Rome: On the evening of January 13, 2012, Umberto Trotti heard the terrified cries of his wife and baby in the lifeboat below, and threw himself off the capsizing Italian cruise ship. The Costa Concordia, a vast, luxury liner, had run aground off Italy’s Giglio island and was toppling over into freezing waters, in a disaster that would leave 32 people dead.
There had been no room for Trotti in the lifeboat that took his wife Fjorda and two young children, but on hearing their panic as the vessel was lowered into the water, he leaped to join them. “It was instinct, my family needed me. I jumped, three or four metres (10 or 13 feet). I landed on a big German, poor man,” Trotti told AFP.
The family was unsure whether to go back to Giglio for a ceremony Thursday and a candle-lit procession marking 10 years since the disaster. Ship horns will sound and church bells ring at 9:45pm (20:45 GMT) to mark the moment the liner, owned by Costa Crociere, subsidiary of US-based giant Carnival, struck an outcrop after captain Francesco Schettino ordered a sail-by “salute” to the Tuscan island.
Trotti, 44, and Fjorda, 33, had been on their honeymoon. “It was supposed to be the best experience of our lives,” he said. “Those not onboard will never understand. I was so in shock, I was walking like a zombie.”
The liner, carrying 4,229 people from 70 countries, ran aground while many passengers were at dinner.
Schettino, later sentenced to 16 years for the shipwreck, delayed sounding the alarm. Evacuation began over an hour after the collision, by which point the lifeboats on one side were unusable. “We were saved by a chef,” Trotti says. They had been in the blue and gold Ristorante Milano when the ship hit land.
Paolo Maspero, still in his chef’s hat, “took my six-month-old son in his arms. The water was coming in”. “If he hadn’t come to get us we would have died,” said Trotti, who could not swim.
Images shot later by the coastguard would show divers in the sunken restaurant, battling through flotsam, searching for victims. People in the Vienna Bar were listening to pianist Antimo Magnotta, who fell off his stool as the ship lurched.
He found himself surrounded by terrified passengers demanding answers.
“A woman came up to me carrying two very small children. She was like a tiger, a lion, she almost attacked me. She said ‘you have to tell me what to do to save my children,” he told AFP. Magnotta, who has written a book called “The Pianist of Costa Concordia”, said he did as he was trained to do, and reassured passengers the captain would make an announcement.
“I promised them.
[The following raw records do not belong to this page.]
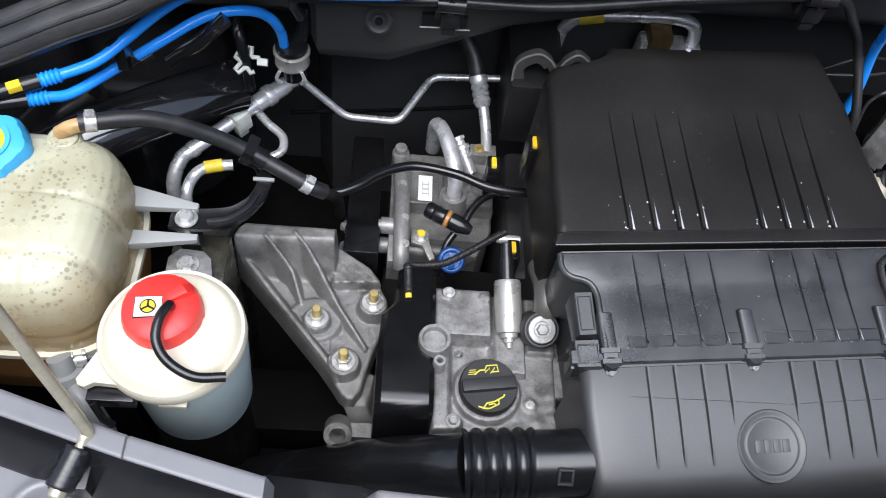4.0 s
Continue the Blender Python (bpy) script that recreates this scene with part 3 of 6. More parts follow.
def air_box():
    top = thing("air_filter_box", (0.30, 0.69, 0.60), "large black plastic air filter box with wet ribbed lid", "air filter box")
    # rear cover
    b = B()
    slab(b, [(0.0030, -0.211, 0.189, 0.9085, 0.80, 0.010), (0.0045, -0.211, 0.189, 0.9110, 0.80, 0.011), (0.014, -0.211, 0.1885, 0.9128, 0.80, 0.011), (0.08, -0.207, 0.181, 0.922, 0.80, 0.012),
             (0.14, -0.203, 0.173, 0.931, 0.80, 0.012), (0.165, -0.201, 0.170, 0.936, 0.80, 0.012), (0.205, -0.198, 0.165, 0.939, 0.80, 0.012),
             (0.218, -0.190, 0.163, 0.940, 0.80, 0.012), (0.226, -0.150, 0.162, 0.941, 0.80, 0.012), (0.240, -0.122, 0.160, 0.942, 0.80, 0.012), (0.252, -0.118, 0.157, 0.938, 0.80, 0.010), (0.258, -0.115, 0.153, 0.925, 0.80, 0.006)], AIR)
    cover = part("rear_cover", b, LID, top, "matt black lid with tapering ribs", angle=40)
    for u in LID_RIBS:
        f = B()
        ridge(f, u, [(0.0040, 0.9100, 0.0), (0.0060, 0.9116, 0.0034), (0.03, 0.9152, 0.0040), (0.08, 0.922, 0.0030), (0.13, 0.930, 0.0012), (0.16, 0.9345, 0.0002)], 0.0036, AIR)
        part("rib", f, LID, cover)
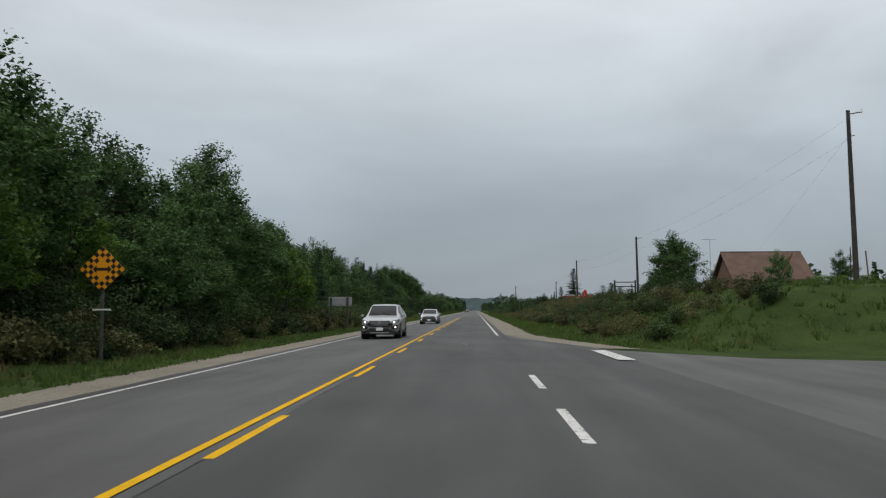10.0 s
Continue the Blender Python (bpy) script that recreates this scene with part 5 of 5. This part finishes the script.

But Schettino never spoke. It was a huge betrayal,” he said. The electricity failed and as it became increasingly difficult to walk on the rolling ship, a series of “hellish” blackouts began.
“People disappeared in the dark, then reappeared again. They cried out ‘mum where are you?’. I remember to this day the names people shouted out, looking for each other,” said Magnotta, 51.
He eventually managed to climb down the side of the ship. Two of his friends died that night.
Suffering from post-traumatic stress disorder, the musician moved to London and found work as a waiter at the Victoria and Albert Museum cafe, which by luck had a piano in it. Months later he persuaded his manager to let him play it and was given a permanent gig.
Ten years on, he wants to return to Giglio to play for the locals. But he is unable to forgive Schettino “for never having said sorry”.
The former captain was convicted in 2015 of multiple counts of manslaughter, causing a maritime accident and abandoning the ship before all passengers and crew had been evacuated. Schettino — dubbed “Captain Coward” in the media — has appealed to the European Court of Human Rights. His lawyers are expected to request this year that he serve the rest of his sentence at home for good behavior.
Kevin Rebello, 47, has refused to judge Schettino, despite the death of his younger brother on board. The body of Russel, a 32-year-old waiter, was recovered three years after the disaster when the rusting wreck was dismantled.
He had been ill that night. “He was in his cabin when it flooded with water,” Rebello told AFP.
“He rushed out barefoot in shorts and met a friend who lent him clothes… He helped people into lifeboats. “He was still helping them when the ship tilted over sharply, and people fell into the water. No-one saw him after that.”
Reliving the disaster is “incredibly difficult”, but Rebello is returning to Giglio for the anniversary. “It is like a second home for me. I feel close to my brother when I’m there,” he said.